Patient-centric care: beyond the buzzwords

4 minute read


Our healthcare system is brilliant at absorbing new ideas, and then doing nothing much with them. Is patient-centric care just another example of this?


Do you offer patient-centric care? Or did that phrase just make you roll your eyes?

A panel at the Wild Health Summit (part of The Medical Republic) in Sydney late last month debated the promise and the reality of patient-centric care. Moderated by Tim Blake of Semantic Consulting, the discussion identified the limitations as well as benefits of this way of thinking.

Professor Erwin Loh, group chief medical officer at St Vincent’s Health, compared putting the patient at the centre of things to one of the great paradigm shifts of all time, from the geocentric model to the heliocentric.

“We need to move away from the traditional model where we’re treating diseases – ‘this person is a diabetic’ – to caring for a patient and reminding people they’re not widgets on a factory line.

“It’s easy for clinicians to say we’re fighting a battle to kill the disease, so there may be casualties – i.e. the patient may suffer. We need to move beyond that.”

Healthshare’s Rami Weiss said patients were taking a more active interest in their own healthcare, and said the tendency of patients to self-diagnose with the help of Dr Google was not a bad thing – that in fact it made for a better-quality consultation.

Bettina McMahon, chief operating officer of strategy and delivery at the Australian Digital Health Agency, said the realtime prescription monitoring system SafeScript was an example of healthcare that was important but which patients wouldn’t have asked for.

Healthily’s Dr George Margelis, an adjunct associate professor at the University of Western Sydney, said doctor burnout and exhaustion meant that the system needed to be kinder to doctors, not just patients.

Telstra Health managing director Mary Foley said the term patient-centric was overused, and said sometimes health needed to be focused on populations and data, not individuals.

“We also need standardisation, you want right care protocols at the right time,” she said. “This is the intervention for this group that has the most benefit, weighing risk and harm – that is also part of medicine. I personally don’t find the mantra of patient-centricity necessarily a helpful way to think about these questions.”

But it was Matiu Bush, senior strategist in business innovation at Bolton Clarke and deputy director of the Health Transformation Lab at RMIT University, who cut through the cant most effectively.

“There are about 60,000 things that can go wrong with a human body, 6000 drugs and 4000 procedures you can do – patients can’t be across that,” he said. “Healthcare is complex and cannot be simplified.

“You can’t make a dormitory with 50 people in it human-centric – it’s always going to be a shitful experience and no amount of AI or soft furnishings can change that.”

Mr Bush recommended all practitioners follow their patients on social media, since many documented their medical journeys very frankly, providing clues how to improve the experience.

He also advocated sacking mean and grumpy staff, despite the “truckload of grief” that had earned him in a previous role.

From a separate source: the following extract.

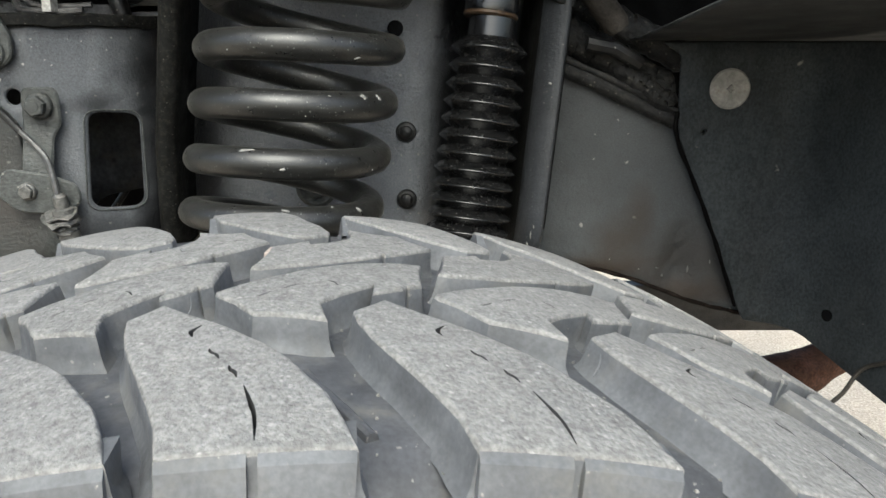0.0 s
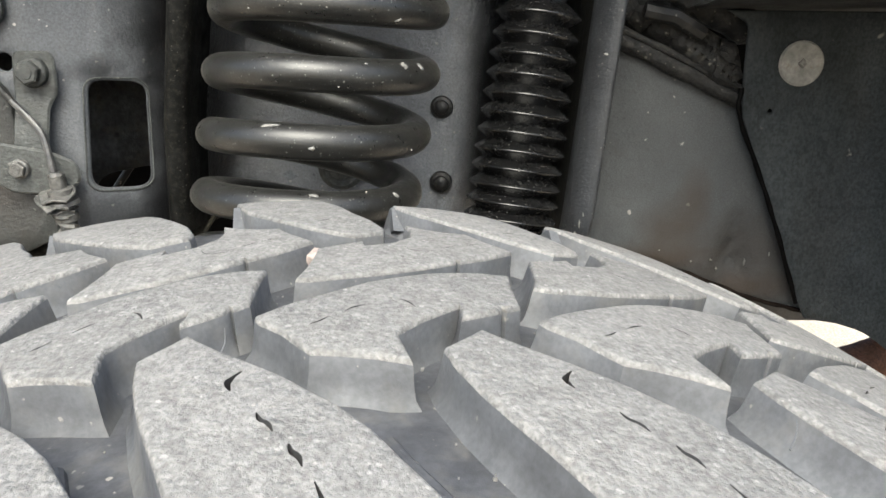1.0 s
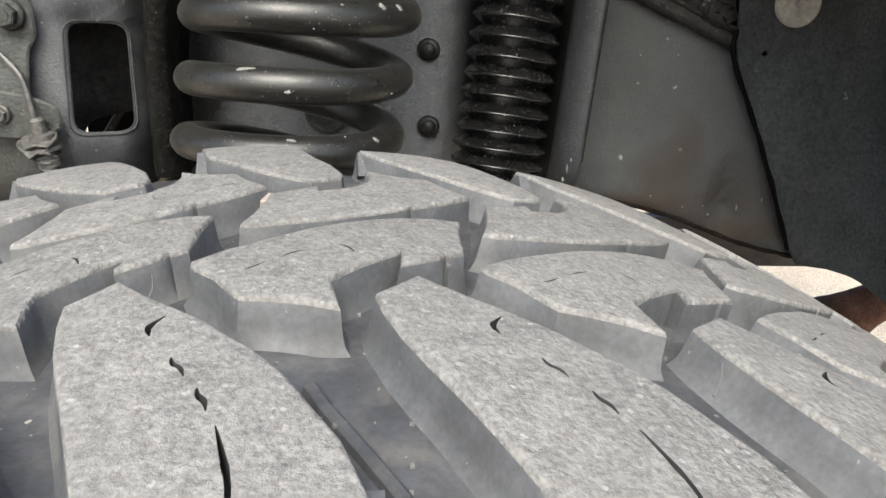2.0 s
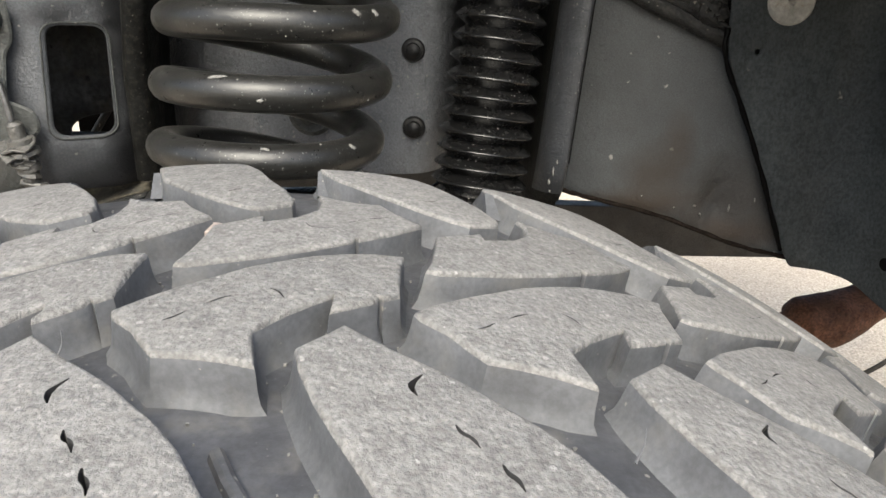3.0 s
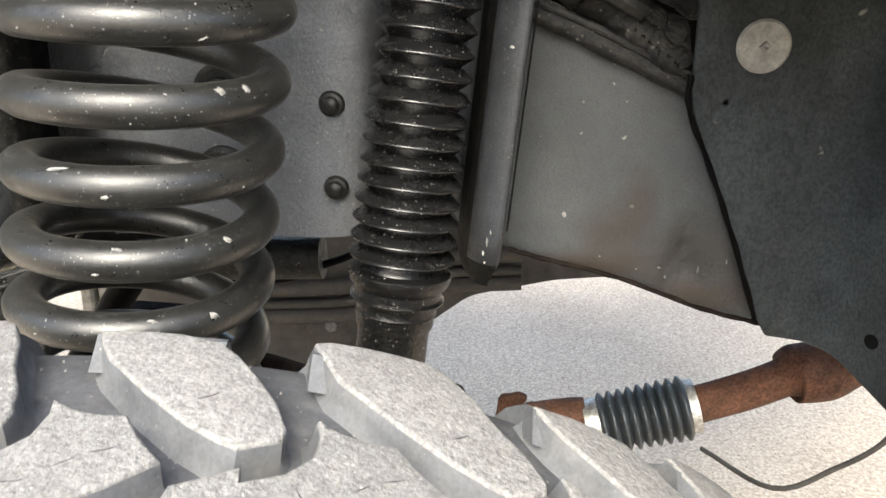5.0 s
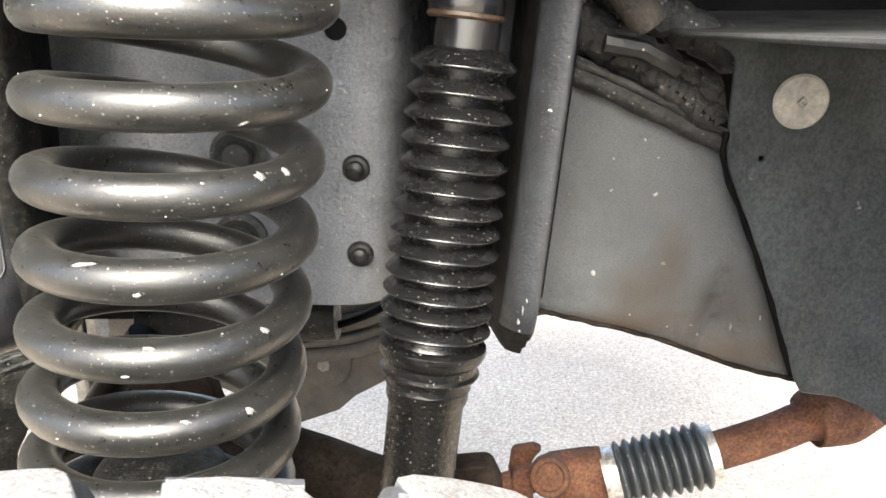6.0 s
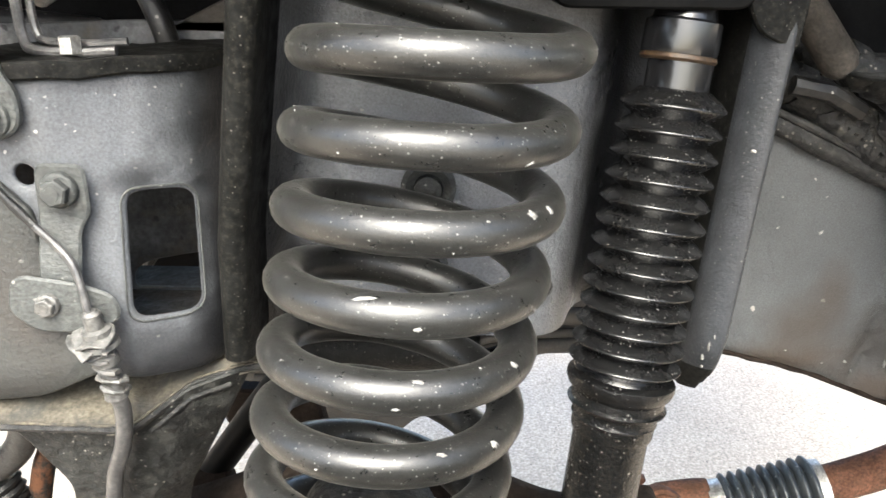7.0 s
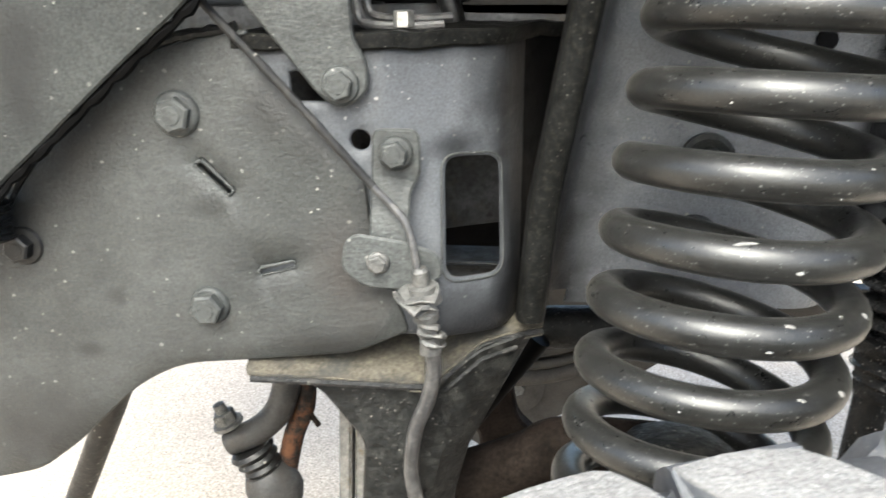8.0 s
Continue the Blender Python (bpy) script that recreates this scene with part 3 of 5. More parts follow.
def far_lug(scale):
    """The inner shoulder's lug, running down onto the far sidewall."""
    bm = bmesh.new()
    rows = []
    for v_out, r in ((0.3580, crown(0.3580) - 0.0006), (0.3630, crown(0.3630) - 0.0018), (0.3690, crown(0.3690) - 0.0055), (0.377, 0.393), (0.386, 0.379), (0.398, 0.355), (0.403, 0.325)):
        row = []
        for u in (45, 64, 83):
            g = u * scale / 1000 / TYRE_R
            row.append(bm.verts.new((r * math.sin(g), v_out - TYRE_Y, r * math.cos(g))))
        back = []
        for u in (83, 45):
            g = u * scale / 1000 / TYRE_R
            back.append(bm.verts.new(((r - 0.006) * math.sin(g), v_out - 0.012 - TYRE_Y, (r - 0.006) * math.cos(g))))
        rows.append(row + back)
    for p, q in zip(rows, rows[1:]):
        for i in range(5):
            j = (i + 1) % 5
            bm.faces.new((p[i], p[j], q[j], q[i]))
    bm.faces.new(rows[0])
    bm.faces.new(rows[-1][::-1])
    bmesh.ops.recalc_face_normals(bm, faces=bm.faces)
    return mesh_of("far_lug", bm, tread_side, angle=30)


def ridge(scale):
    """The low bar on the groove's floor that throws stones out, and a thin moulded seam beside it."""
    bm = bmesh.new()
    for path, w, h in (([(27, .191), (30, .183), (36.8, .169), (42, .158)], 1.9, 0.0020),):
        rows = []
        pts = [Vector((u * scale, v * 1000)) for u, v in path]
        for i, p in enumerate(pts):
            t = (pts[min(i + 1, len(pts) - 1)] - pts[max(i - 1, 0)]).normalized()
            s = Vector((-t.y, t.x))
            rows.append([bm.verts.new(on_tyre((p + s * o).x, (p + s * o).y / 1000, k)) for o, k in ((-w, -0.0005), (-w * 0.72, h * 0.7), (-w * 0.3, h), (w * 0.3, h), (w * 0.72, h * 0.7), (w, -0.0005))])
        for a, b in zip(rows, rows[1:]):
            for i in range(5):
                bm.faces.new((a[i], a[i + 1], b[i + 1], b[i]))
        bm.faces.new(rows[0])
        bm.faces.new(rows[-1][::-1])
    bmesh.ops.recalc_face_normals(bm, faces=bm.faces)
    return mesh_of("groove_ridge", bm, floor_rubber, angle=30)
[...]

“Start at the front door: start with the cleaners and the admin staff, and if you improve them you’re well on the way to improving your entire culture,” he told The Medical Republic after the debate.

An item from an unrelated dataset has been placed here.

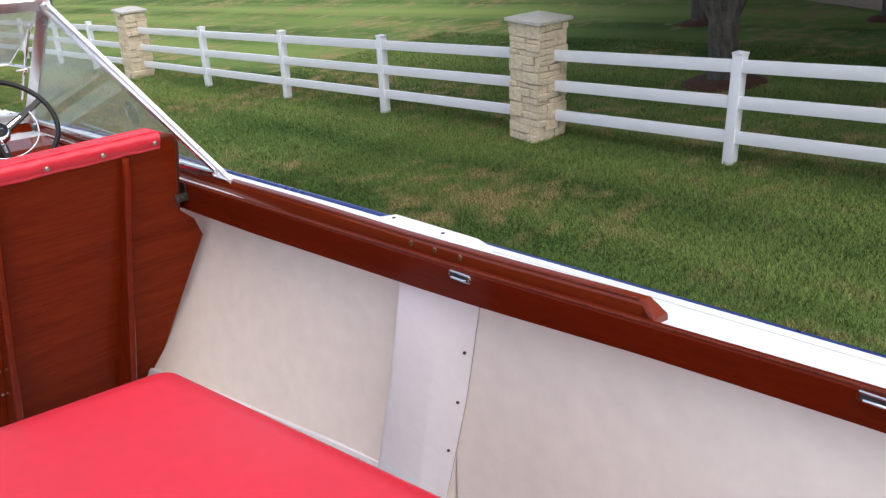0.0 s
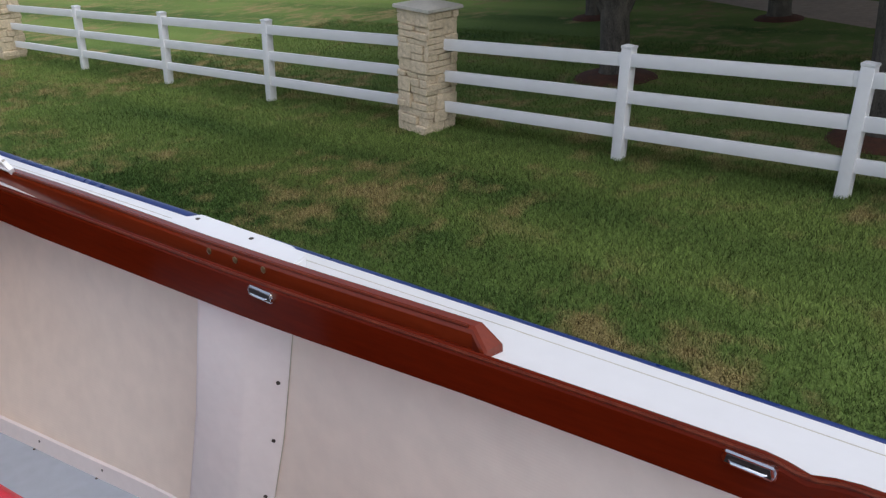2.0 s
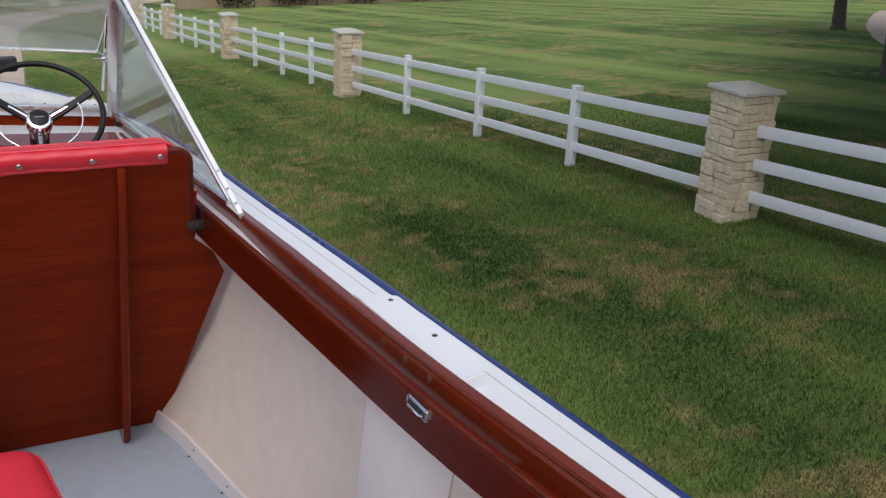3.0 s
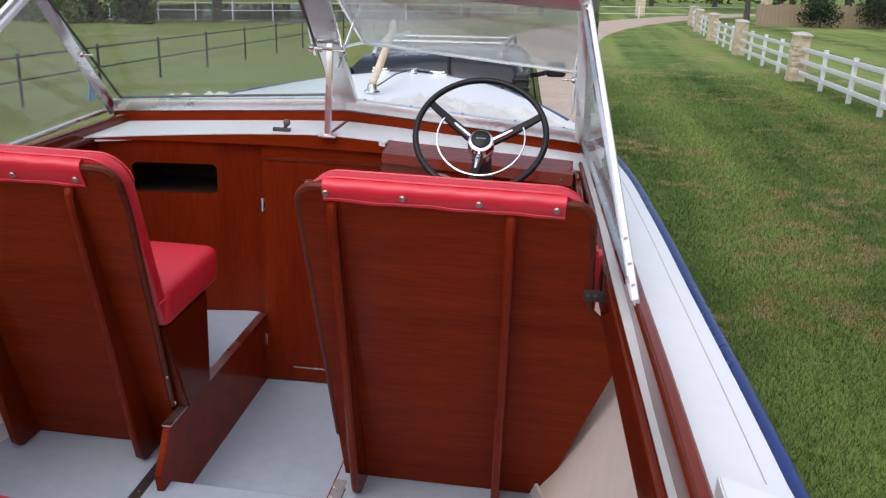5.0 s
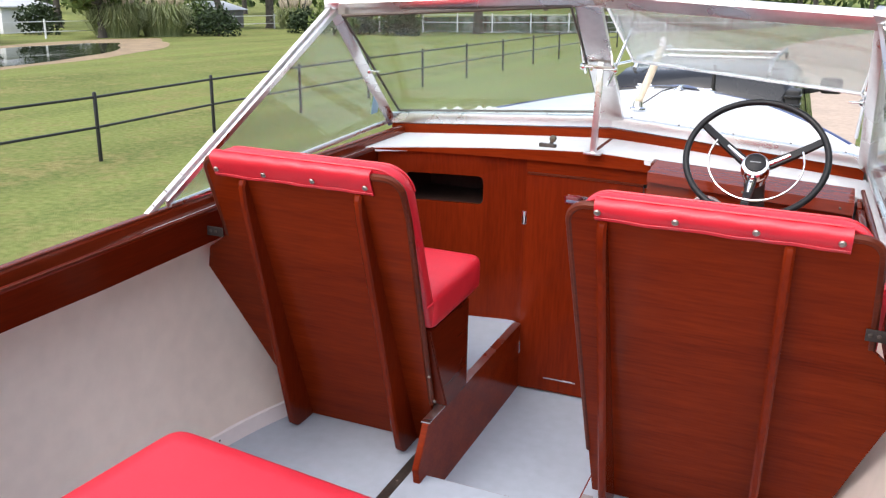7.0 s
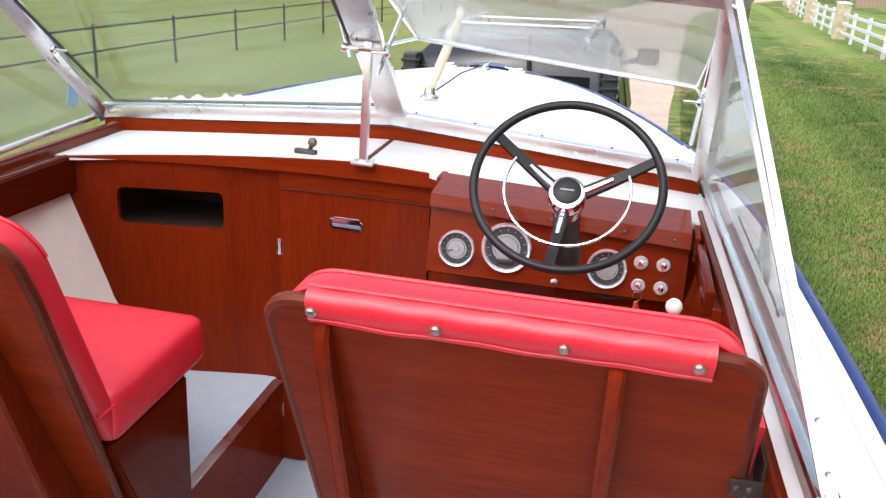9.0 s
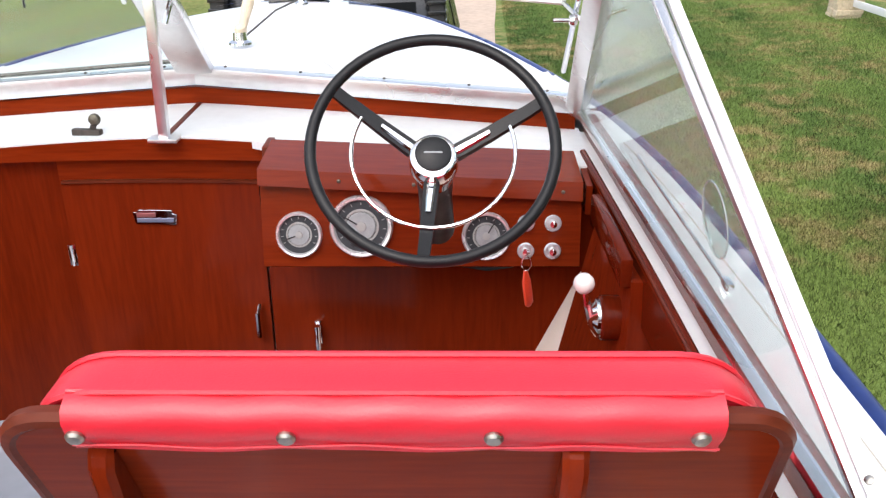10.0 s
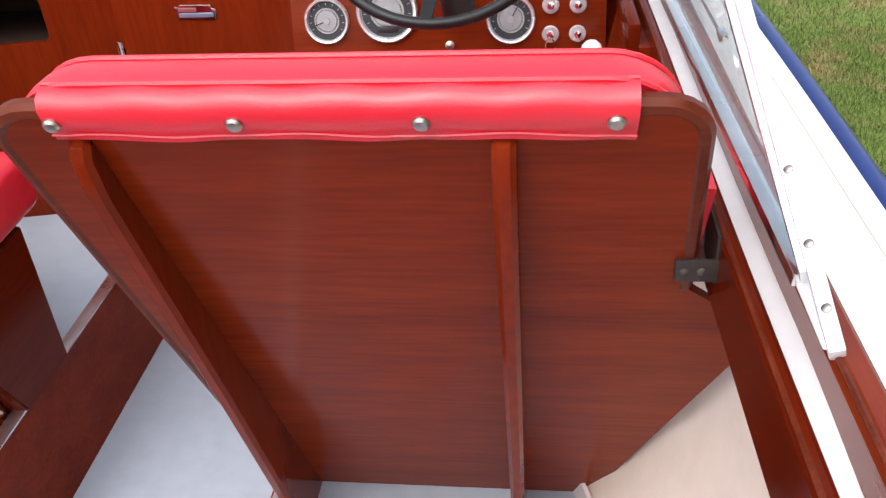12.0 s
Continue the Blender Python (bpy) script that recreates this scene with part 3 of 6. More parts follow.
part("cockpit_floor", floor_rows(-3.58, 0.352, FLOOR - 0.03, FLOOR), grey_floor, boat, "pale grey painted floor")
part("side_floor", floor_rows(0.352, 0.66, FLOOR - 0.03, FLOOR, 0.235, None), grey_floor, boat, "pale grey floor under the driver seat")
part("side_floor", floor_rows(0.352, 0.66, FLOOR - 0.03, FLOOR, None, -0.272), grey_floor, boat, "pale grey floor under the passenger seat")
part("well_floor", box(-0.27, 0.60, 0.33, 1.30, WELL - 0.038, WELL, 0.002), grey_floor, boat, "pale grey sunken aisle floor")
part("well_riser", box(-0.27, 0.235, 0.353, 0.359, WELL - 0.01, FLOOR - 0.004, 0.001), mahogany_x, boat)
part("well_side", box(0.229, 0.235, 0.36, 1.26, WELL - 0.01, FLOOR - 0.004, 0.001), mahogany_x, boat)
part("port_platform", prism([(-0.273, 0.56), (-0.88, 0.58), (-0.66, 1.28), (-0.273, 1.28)], STEP - 0.038, STEP, "z", 0.002), grey_floor, boat, "grey raised platform under the port seat")
part("platform_riser", prism([(0.36, WELL - 0.01), (1.275, WELL - 0.01), (1.275, STEP - 0.002), (0.36, STEP - 0.002), (0.285, 1.06), (0.30, 0.99)], -0.272, -0.250, "x", 0.002), mahogany_x, boat, "mahogany riser beside the aisle")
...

“They’re the face of the organisation. I made a point of recruiting from the airline industry to the front desk, and anyone who wasn’t up to a set of services standards was actively performance-managed out. An admin person shouldn’t make you cry because you’ve come to the wrong clinic for your appointment, but that happens daily.”

He said patient-centricity was a buzzword that had been around a long time.

“We’re fatigued,” he said. “It’s been around for years, and there are new ones such as transformation and disruption and innovation, and what healthcare is brilliant at is absorbing them and doing nothing with them.

“We need to look at how people experience our health services from the five senses: what do they see, hear, taste, touch and smell? That starts with interior design, acoustic barriers, playing music so you don’t hear the person in the consult room next to you, providing tea and coffee, nice spaces to sit in, greenery etc.

“We just jump to technology, which is a mistake. You can have a great app, but if you’re sitting in a shitty waiting room that makes you feel even worse, we’ve failed.”